ナショナルスポンサーにとってはメディアコストなどあまり気にならないかもしれないがこれもけっこうバカにならない。当方だけでも年間400本、金額にして60万円分のテープを一回使用後廃棄処分されているわけだ。HDCAMなどかどれだけ繰返し利用されているかはわからないがディスクやメモリーに比べるとテープはリサイクル率が低いように思う。また容量当たりの容積はテープが最も大きく輸送コスト、保管スペースの負担にもなっている。CM搬入では1つのメディアに一種類のタイトルしか入れてはならない決まりがある。なので長くても60秒くらいしか使う事はない。ただテープの場合カラーバーやクレジットのような本編以外の情報も映像として記録しなければならないので数分が必要だ。結局5〜6分のテープを使うことになる。D-2の6分が¥3,423、ベーカムSPの5分が¥1,470、HDCAMの6分が¥1,638となっている(システムファイブ調べ)。
ではXDCAMやP2はどうか。MXFファイルで扱われるのでテープのような要素は不要で本編だけあれば問題ないはずだ。P2/AVC-Intra100 は60秒で約1GB。32GBが約20万円なので単純計算で1GBが¥6,250ということになる。XDCAMは一層と二層しか選択肢はなく一層のディスクが¥3,801となっている。SxSにHD422を入れた場合60秒で約500MB、16GBが11万円なので単純に割ると¥3,437になる。
繰り返し利用する場合の耐久性はテープ<光ディスク<メモリーということになるので単価だけで比較するのも難しい。ではレコーダーのコストはどうだろうか。それぞれ最も安い価格のもので比較、HDCAM-SRのデッキは¥7,350,000、HDCAMは¥3,465,000、XDCAM HDは422ではないが¥1,860,000、P2のドライブは¥236,250、SxSのドライブはなんと¥31,500である。それぞれ接続する相手によって付随するソフトやインターフェースがまちまちなのでドライブだけで比較は出来ないが半導体メモリーはやはりコンピュータのパーツ扱いなので非常に安い。こうして比較してみるとXDCAM HD422をSxSで搬入するというのが有力ではないかと見えてくる。
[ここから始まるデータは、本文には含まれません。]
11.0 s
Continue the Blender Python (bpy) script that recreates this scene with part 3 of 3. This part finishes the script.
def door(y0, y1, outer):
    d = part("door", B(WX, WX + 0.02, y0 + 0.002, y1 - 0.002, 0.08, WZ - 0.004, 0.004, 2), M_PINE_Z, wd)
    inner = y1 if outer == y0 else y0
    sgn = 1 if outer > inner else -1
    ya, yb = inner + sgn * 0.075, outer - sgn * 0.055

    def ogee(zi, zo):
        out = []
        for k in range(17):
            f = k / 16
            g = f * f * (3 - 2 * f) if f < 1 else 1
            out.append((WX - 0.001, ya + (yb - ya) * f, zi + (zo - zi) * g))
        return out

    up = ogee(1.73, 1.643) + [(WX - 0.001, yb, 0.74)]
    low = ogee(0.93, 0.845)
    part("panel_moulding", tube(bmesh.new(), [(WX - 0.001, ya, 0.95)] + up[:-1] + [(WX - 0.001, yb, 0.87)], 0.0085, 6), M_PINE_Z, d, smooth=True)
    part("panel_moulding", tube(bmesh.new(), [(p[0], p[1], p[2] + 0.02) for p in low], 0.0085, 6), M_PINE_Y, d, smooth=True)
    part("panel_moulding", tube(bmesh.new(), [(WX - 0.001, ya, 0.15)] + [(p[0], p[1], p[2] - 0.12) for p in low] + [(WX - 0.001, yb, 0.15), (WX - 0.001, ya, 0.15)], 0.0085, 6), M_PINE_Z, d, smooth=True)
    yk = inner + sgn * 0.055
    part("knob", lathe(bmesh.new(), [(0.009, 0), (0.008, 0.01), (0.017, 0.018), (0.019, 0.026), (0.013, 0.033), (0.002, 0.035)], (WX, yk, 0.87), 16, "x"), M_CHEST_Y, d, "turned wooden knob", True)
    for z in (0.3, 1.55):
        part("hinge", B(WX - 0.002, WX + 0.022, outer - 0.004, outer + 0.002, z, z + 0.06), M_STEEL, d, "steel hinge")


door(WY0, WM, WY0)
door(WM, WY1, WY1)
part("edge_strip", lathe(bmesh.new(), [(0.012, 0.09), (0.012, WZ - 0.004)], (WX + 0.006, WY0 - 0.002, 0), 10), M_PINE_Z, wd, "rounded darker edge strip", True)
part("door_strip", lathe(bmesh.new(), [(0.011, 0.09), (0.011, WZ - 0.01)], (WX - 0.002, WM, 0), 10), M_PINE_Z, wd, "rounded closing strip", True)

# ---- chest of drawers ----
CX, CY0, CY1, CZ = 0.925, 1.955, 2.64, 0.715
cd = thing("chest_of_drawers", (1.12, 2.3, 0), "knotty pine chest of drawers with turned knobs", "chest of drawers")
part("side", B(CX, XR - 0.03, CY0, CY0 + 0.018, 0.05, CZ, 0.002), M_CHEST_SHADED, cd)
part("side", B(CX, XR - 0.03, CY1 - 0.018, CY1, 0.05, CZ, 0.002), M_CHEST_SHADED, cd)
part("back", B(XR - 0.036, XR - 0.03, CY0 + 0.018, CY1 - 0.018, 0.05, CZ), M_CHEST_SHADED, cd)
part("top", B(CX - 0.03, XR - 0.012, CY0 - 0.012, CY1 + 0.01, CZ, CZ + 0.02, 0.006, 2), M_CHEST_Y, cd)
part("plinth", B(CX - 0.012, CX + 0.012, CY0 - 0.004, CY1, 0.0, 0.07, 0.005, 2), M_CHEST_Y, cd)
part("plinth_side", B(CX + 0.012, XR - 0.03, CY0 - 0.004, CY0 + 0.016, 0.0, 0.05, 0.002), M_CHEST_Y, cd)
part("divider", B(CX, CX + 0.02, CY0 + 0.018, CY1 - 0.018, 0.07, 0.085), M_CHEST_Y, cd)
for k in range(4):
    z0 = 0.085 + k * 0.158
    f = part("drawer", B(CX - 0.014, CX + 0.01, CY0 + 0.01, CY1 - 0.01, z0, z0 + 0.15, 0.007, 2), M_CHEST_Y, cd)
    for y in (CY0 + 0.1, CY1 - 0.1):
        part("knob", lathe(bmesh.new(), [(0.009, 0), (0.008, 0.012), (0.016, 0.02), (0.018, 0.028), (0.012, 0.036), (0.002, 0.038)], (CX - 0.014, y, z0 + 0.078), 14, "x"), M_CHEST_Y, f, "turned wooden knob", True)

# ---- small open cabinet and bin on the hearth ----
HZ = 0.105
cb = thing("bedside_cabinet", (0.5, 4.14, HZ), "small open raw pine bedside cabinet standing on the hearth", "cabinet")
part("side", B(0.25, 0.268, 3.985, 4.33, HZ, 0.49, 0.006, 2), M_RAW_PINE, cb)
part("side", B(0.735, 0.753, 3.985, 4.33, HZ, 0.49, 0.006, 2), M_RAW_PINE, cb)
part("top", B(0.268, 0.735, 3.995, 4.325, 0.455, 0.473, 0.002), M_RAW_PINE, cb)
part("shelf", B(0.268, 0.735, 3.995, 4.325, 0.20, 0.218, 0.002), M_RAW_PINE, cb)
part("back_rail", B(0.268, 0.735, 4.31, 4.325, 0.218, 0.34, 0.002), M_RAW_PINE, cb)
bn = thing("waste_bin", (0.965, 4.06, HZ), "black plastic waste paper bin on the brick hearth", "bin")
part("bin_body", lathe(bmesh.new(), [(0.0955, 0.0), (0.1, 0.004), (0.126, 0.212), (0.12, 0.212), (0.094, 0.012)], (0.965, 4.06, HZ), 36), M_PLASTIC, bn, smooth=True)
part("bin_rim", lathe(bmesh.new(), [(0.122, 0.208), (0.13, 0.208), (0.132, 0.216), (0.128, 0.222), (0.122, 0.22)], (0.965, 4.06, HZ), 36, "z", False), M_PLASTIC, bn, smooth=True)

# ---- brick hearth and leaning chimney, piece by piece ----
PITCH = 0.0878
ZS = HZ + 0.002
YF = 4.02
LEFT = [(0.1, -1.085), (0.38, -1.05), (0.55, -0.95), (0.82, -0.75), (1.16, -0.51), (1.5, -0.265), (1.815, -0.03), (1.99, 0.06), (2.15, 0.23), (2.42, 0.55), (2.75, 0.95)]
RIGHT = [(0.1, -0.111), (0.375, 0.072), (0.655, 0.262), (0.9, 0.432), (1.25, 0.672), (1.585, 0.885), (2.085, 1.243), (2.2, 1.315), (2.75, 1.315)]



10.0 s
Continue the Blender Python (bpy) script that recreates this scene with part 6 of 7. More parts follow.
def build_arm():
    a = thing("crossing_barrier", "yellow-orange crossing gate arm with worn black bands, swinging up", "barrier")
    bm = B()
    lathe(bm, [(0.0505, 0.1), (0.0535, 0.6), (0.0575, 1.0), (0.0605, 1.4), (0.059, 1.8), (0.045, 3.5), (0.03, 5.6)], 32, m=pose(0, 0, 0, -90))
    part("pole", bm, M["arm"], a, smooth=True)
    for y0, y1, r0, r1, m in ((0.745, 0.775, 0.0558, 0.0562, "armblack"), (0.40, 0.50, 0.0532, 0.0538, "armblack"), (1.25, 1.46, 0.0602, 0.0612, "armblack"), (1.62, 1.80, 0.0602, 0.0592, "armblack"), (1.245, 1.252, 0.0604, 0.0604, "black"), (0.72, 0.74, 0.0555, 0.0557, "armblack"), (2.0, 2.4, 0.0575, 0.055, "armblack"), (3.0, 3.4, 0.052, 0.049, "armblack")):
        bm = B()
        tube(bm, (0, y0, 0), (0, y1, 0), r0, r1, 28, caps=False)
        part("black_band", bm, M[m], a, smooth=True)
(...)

さらに将来を見据えると我々ポストプロダクションが完パケにしたMXFファイルをITを使って広告代理店に送る(50Mbpsだと15秒CMがADSLのアップロードでも30分、光ファイバーだと1分以内で送れてしまう)。代理店はMXFファイルに入っているプロキシデータを汎用コンピュータで動画確認することができる。確認後10桁CMコードをファイル名にしてSxSメモリーにコピーし各放送局の窓口に納品する。放送局は支社と本社間に距離がある場合 SxSメモリーからデータを取り出しTIを使って本社に送る。こうすることで従来どおり「モノ」で搬入という形態を取りながら非常に合理的でスピーディーな局入れが出来る。素材はオンエアー終了後代理店に返却されるわけだから再利用ができるというわけだ。もっとも、オンライン入稿が出来れば固体メディアも不要なわけで全てが丸く収まる。CO2も激減である。
スポンサー、代理店、放送局、制作プロダクション、どこもメリットだらけである。機器メーカー、テープメーカーだけは多少影響はあるが環境のためだと諦めて欲しい。
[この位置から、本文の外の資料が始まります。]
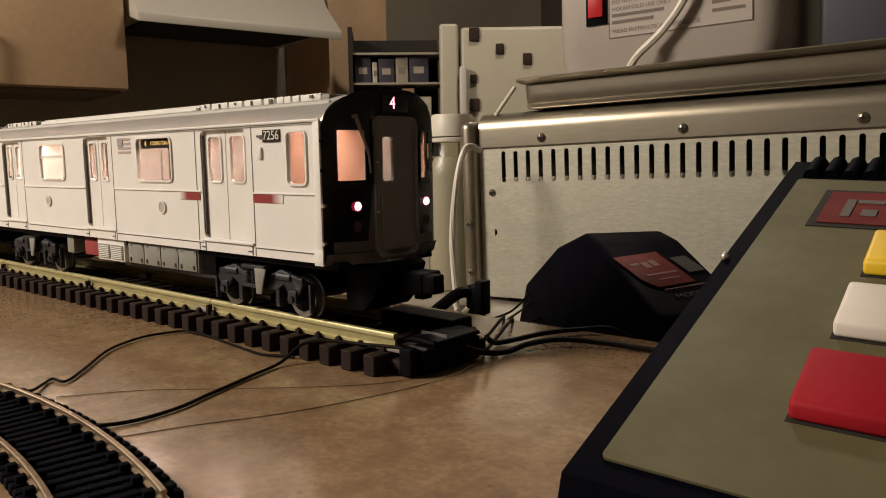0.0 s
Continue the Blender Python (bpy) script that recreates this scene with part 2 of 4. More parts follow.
def prism(points, axis_a, axis_b, origin, along):
    """Extrudes a polygon of (a, b) pairs in the plane of two axes by the vector along."""
    bm = bmesh.new()
    A, B, O, L = Vector(axis_a), Vector(axis_b), Vector(origin), Vector(along)
    lo = [bm.verts.new(O + A * a + B * b) for a, b in points]
    hi = [bm.verts.new(v.co + L) for v in lo]
    bm.faces.new(lo[::-1])
    bm.faces.new(hi)
    for i in range(len(lo)):
        j = (i + 1) % len(lo)
        bm.faces.new((lo[i], lo[j], hi[j], hi[i]))
    bmesh.ops.recalc_face_normals(bm, faces=bm.faces)
    return bm


def soften(bm, offset, segs=2, angle=30):
    es = [e for e in bm.edges if len(e.link_faces) == 2 and e.calc_face_angle(0) > radians(angle)]
    bmesh.ops.bevel(bm, geom=es, offset=offset, segments=segs, affect="EDGES", profile=0.5)
    return bm


def rounded(x0, x1, z0, z1, r, n=4):
    out = []
    for cx, cz, a0 in ((x1 - r, z1 - r, 0), (x0 + r, z1 - r, 90), (x0 + r, z0 + r, 180), (x1 - r, z0 + r, 270)):
        for i in range(n + 1):
            a = radians(a0 + 90 * i / n)
            out.append((cx + r * math.cos(a), cz + r * math.sin(a)))
    return out


def plate(outline, holes, thick):
    """A sheet in x and z with rounded holes, from y = -thick / 2 to thick / 2, as a bmesh."""
    cu = bpy.data.curves.new("sheet", "CURVE")
    cu.dimensions, cu.fill_mode, cu.extrude = "2D", "BOTH", thick / 2
    for ring in (outline, *holes):
        sp = cu.splines.new("POLY")
        sp.points.add(len(ring) - 1)
        for p, (x, z) in zip(sp.points, ring):
            p.co = (x, z, 0, 1)
        sp.use_cyclic_u = True
    ob = bpy.data.objects.new("sheet", cu)
    scene.collection.objects.link(ob)
    me = bpy.data.meshes.new_from_object(ob.evaluated_get(bpy.context.evaluated_depsgraph_get()))
    bm = bmesh.new()
    bm.from_mesh(me)
    bpy.data.objects.remove(ob)
    bpy.data.curves.remove(cu)
    bpy.data.meshes.remove(me)
    bmesh.ops.remove_doubles(bm, verts=bm.verts, dist=1e-7)
    bm.transform(Matrix(((1, 0, 0, 0), (0, 0, -1, 0), (0, 1, 0, 0), (0, 0, 0, 1))))
    return bm


def sheet(corners):
    bm = bmesh.new()
    bm.faces.new([bm.verts.new(c) for c in corners])
    return bm


def upright(x0, x1, y, z0, z1):
    """A thin pane in x and z that faces -y."""
    return sheet(((x0, y, z0), (x1, y, z0), (x1, y, z1), (x0, y, z1)))


def ring(x0, x1, z0, z1, r, wide, deep):
    """A raised rounded frame round an opening, in x and z, centred on y = 0."""
    return plate(rounded(x0 - wide, x1 + wide, z0 - wide, z1 + wide, r + wide), [rounded(x0, x1, z0, z1, r)], deep)


def moved(bm, x=0.0, y=0.0, z=0.0):
    bm.transform(Matrix.Translation((x, y, z)))
    return bm


def flipped(bm):
    """Mirror image across y = 0."""
    bm.transform(Matrix.Scale(-1, 4, (0, 1, 0)))
    bmesh.ops.reverse_faces(bm, faces=bm.faces)
    return bm


def mesh_of(name, bm, mat, smooth=40):
    me = bpy.data.meshes.new(name)
    bmesh.ops.recalc_face_normals(bm, faces=bm.faces)
    bm.to_mesh(me)
    bm.free()
    me.materials.append(MAT[mat] if isinstance(mat, str) else mat)
    if smooth:
        me.shade_smooth()
        me.set_sharp_from_angle(angle=radians(smooth))
    return me


def part(name, bm, mat, parent, label="", smooth=40):
    """One mesh under a thing or a part; the bmesh is in world metres."""
    me = mesh_of(name, bm, mat, smooth)
    ob = new(name, me)
    ob.parent = parent
    origin = Vector((0, 0, 0))
    up = parent
    while up is not None:
        origin += up.location
        up = up.parent
    me.transform(Matrix.Translation(-origin))
    return tagged(ob, label)


def thing(name, label, category, at=(0, 0, 0), group=""):
    ob = new(name)
    ob.location = at
    ob.empty_display_size = 0.02
    return tagged(ob, label, category, group)


def solid(name, bm, mat, label="", category="", kind="", group="", smooth=40):
    return tagged(new(name, mesh_of(name, bm, mat, smooth)), label, category, group, kind)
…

段階的にこういったプロセスへの転換は図られていくものと思われ、テープデッキが不要になる時代は意外に近いと思える。なのでHDCAM VTRの導入はもう少し様子を見ようかと揺らいでいる。うちの場合HDCAM VTRを導入してもCM搬入用のテープ仕上げ以外の使い道がないのである。数年で400万円弱のシステムが不要になるのはイタイですよ。
前回>エコな選択?より続き
コメント (2)
CMだけではなく番組等の納品まで考えるとどうするか?
回線の品質を高めたインフラ整備をすべきでしょうね。
劇場の映画もルーカスなんかは世界に配信し上映まで含めてフイルムレスを実現している。
長尺でもできてますよね。
完パケテープと言う一つの安心な箱に入れておくと言う習慣が長く根付いているから結構難しい問題ではありますが・・・
回線で送られてきた映像を誰がチェックし責任をとるのか?何かそんな所で躓いているような気がするのですが・・
投稿者: datajiro | 2008年01月21日 12:52
日時: 2008年01月21日 12:52
データの方が品質管理、チェックは容易だと思います。
どうして普及しないのか…
あまりにも新しいフォーマットが次々出てきてこれで決まりというタイミングが掴めないのかも(笑)
ウチでもHDフォーマット、未だに決めかねてますから。